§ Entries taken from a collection
%%
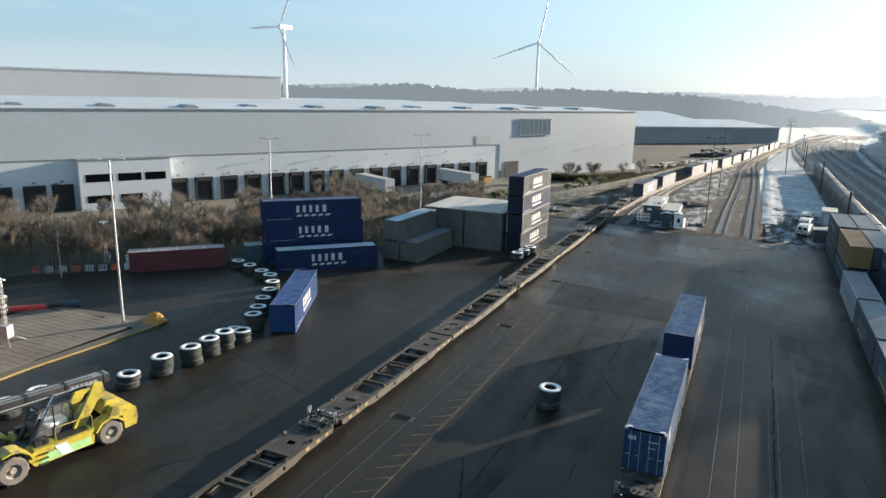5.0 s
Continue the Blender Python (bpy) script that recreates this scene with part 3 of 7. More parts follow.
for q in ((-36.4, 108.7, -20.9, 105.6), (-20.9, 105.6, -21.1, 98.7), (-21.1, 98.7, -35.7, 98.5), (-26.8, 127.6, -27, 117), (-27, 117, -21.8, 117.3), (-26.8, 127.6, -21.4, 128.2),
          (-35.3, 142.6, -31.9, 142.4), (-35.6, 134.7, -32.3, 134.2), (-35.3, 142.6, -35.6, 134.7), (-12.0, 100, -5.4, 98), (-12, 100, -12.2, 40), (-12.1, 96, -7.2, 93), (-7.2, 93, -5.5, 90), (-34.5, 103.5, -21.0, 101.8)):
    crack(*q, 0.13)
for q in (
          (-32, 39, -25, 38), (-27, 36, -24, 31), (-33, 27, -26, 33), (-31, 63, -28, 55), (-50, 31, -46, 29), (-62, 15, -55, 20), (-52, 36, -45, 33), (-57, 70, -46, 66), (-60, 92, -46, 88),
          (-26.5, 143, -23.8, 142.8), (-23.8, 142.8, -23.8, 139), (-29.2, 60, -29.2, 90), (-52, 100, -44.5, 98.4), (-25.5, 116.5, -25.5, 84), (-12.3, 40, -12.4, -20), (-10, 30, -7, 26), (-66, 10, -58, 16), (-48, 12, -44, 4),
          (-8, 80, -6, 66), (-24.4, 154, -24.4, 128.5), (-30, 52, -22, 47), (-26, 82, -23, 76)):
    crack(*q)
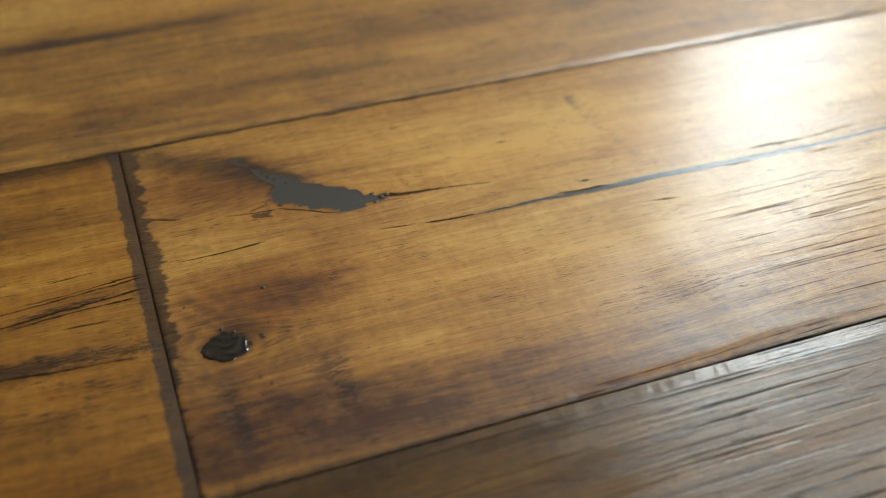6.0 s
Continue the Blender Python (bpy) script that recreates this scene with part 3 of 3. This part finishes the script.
%%
§ TO BE DONE
Check every line in the material above for the string "part", then give only the number of lines that have it.

§ FULL SOLUTION
2